We’ve all been there: Excited to buy the latest version of something – a video game system, a mobile device, whatever – and then, someone goes and points out that you haven’t even finished with the previous version you purchased. If you think that kind of embarrassment is limited to people, however, think again: Verizon has just learned otherwise, thanks to a rebuke from the Federal Communications Commission.
Verizon needs FCC approval to purchase $3.6 billion worth of Advanced Wireless Services (AWS) band spectrum from a group of cable companies after the deal raised anti-trust concerns from competitors. According to Verizon, the purchase will assist with “consumer demand for wireless services and bandwidth” – which is to say, it will help with the carrier’s 4G-LTE network – and the company is willing to sell off other bandwidth it currently owns in order to curry favor with those worried about the deal. That, sadly, may be at the root of the FCC’s concerns.
In a letter sent to the company’s VP and Deputy General Counsel, John Scott III, yesterday, Rick Kaplan, chief of the Wireless Telecommunications Bureau at the FCC requested additional information about the deal, specifically in regard to the bandwidth Verizon has offered to sell and quite why the company hasn’t managed to get around to actually using it four years after buying it. Despite the bandwidth licenses having been purchased in 2008, the FCC writes,
Verizon Wireless has not yet deployed service in the Lower 700 MHz band. In light of the fact that Lower 700 MHz A and B Block licenses are required to build out a specified portion of their licenses by June 2013 or face a reduction in their license term, what steps to date, if any, has Verizon Wireless taken to deploy mobile services using the Lower 700 MHz A or B Block licenses (either or both)? On what timetable has Verizon Wireless been planning to deploy mobile service in these Lower 700 MHz spectrum blocks?

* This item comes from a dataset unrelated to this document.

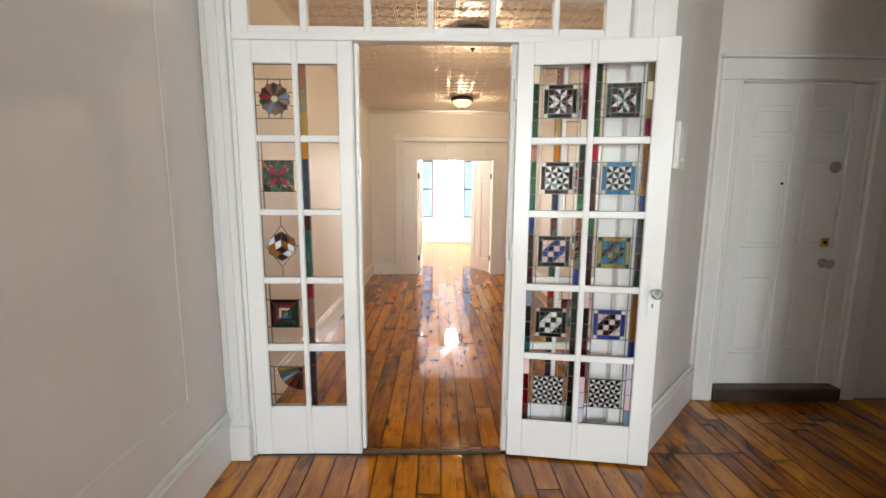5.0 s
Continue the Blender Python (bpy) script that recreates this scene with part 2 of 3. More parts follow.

The letter continues in the same vein, asking for what may be stopping Verizon from using the purchased bandwidth, asking for an explanation of “the relevance, if any” of the announced sale, as well as demanding a listing of what steps have been taken to date to assist in the sale. Despite the polite tone of the letter, Kaplan cuts to the heart of the matter when he asks “Would Verizon Wireless abandon its plans to sell the Lower 700 MHz licenses if the Commission does not consent to the sale of all of the AWS licenses at issue to Verizon Wireless?”
While the continual essay-style questions may be easily answered by Verizon, the letter is a clear sign that the FCC is taking an interest in this deal beyond a simple cursory glance, something that Verizon may have hoped to avoid.